Senior DevOps Architect
Source: remoteok
About the Role
NVIDIA is seeking a highly motivated Senior Software Architect to join its Software Infrastructure team. This role is part of a dynamic team developing sophisticated software tools to optimize development workflows and increase overall efficiency. NVIDIA is creating incredible user experiences in the mobile, embedded, and automotive spaces by combining its groundbreaking Tegra and GPU development efforts into innovative products. The Infrastructure, Planning, and Processes (IPP) team is a global organization within NVIDIA that helps make this vision possible by crafting and maintaining a large-scale private cloud system used for providing build and test infrastructure services for NVIDIA GPU, Mobile, and Automotive Divisions.
You should thrive when working in the critical path supporting thousands of developers working for billion-dollar business lines and intimately understand the values of responsiveness, thoroughness, and teamwork.
Responsibilities
- Evaluate, identify, and develop software solutions to optimize critical software development workflows across various organizations within Nvidia.
- Architect, implement, and support end-to-end CI/CD systems using open-source and NVIDIA proprietary software.
- Create solutions to support end-to-end container management with Kubernetes and Docker.
- Drive automation to monitor and gain more insight into applications and system health.
- Design solutions with service discovery, networking, monitoring, logging, and scheduling in Kubernetes.
- Lead software development projects and technically lead a team of engineers, guiding them to provide optimal and impactful solutions.
- Identify and resolve issues within software systems.
- Craft and implement critical metrics using various analytics methods and dashboards.
Requirements
- Experience maintaining cloud infrastructure and highly available production environments.
- Excellent debugging, problem-solving, and analytical skills.
- Strong understanding of architectural requirements and development processes involved in building reliable, robust, and scalable data products and pipelines.
- Background in Databases: SQL (MySQL) and/or NoSQL (Elastic Search / MongoDB / Cassandra).
- Proficient with configuration management tools like Ansible, Puppet, and Chef.
- Strong background with Jenkins and/or other CI/CD systems.

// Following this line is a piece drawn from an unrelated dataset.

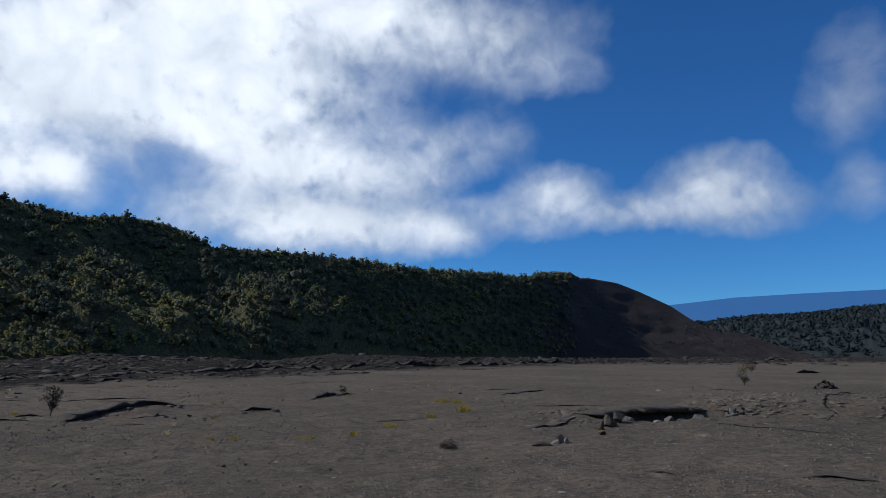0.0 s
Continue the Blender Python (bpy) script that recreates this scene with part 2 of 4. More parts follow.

- Proficient with Kubernetes, Docker, and virtualization.
- Knowledge of monitoring systems such as Zabbix, Prometheus, and/or similar systems.
- 12+ years of proven experience.
- Bachelor's or Master's degree in Computer Science, Software Engineering, or equivalent experience.
Ways to Stand Out
- Prior experience with DevOps and large-scale operations teams.
- Experience with Windows server infrastructure.
- Background with computer algorithms and the ability to choose the best possible algorithms to meet scaling challenges.
- Ability to analyze sophisticated problems into simple sub-problems and reuse available solutions.
- Ability to design simple systems that can work efficiently without needing much support.
Compensation
Your base salary will be determined based on your location, experience, and the pay of employees in similar positions.
- Level 5: $208,000 - $333,500 USD
- Level 6: $256,000 - $414,000 USD
You will also be eligible for equity and benefits.
Additional Information
Applications for this job will be accepted at least until February 1, 2026. This posting is for an existing vacancy. NVIDIA uses AI tools in its recruiting processes. NVIDIA is committed to fostering a diverse work environment and is an equal opportunity employer.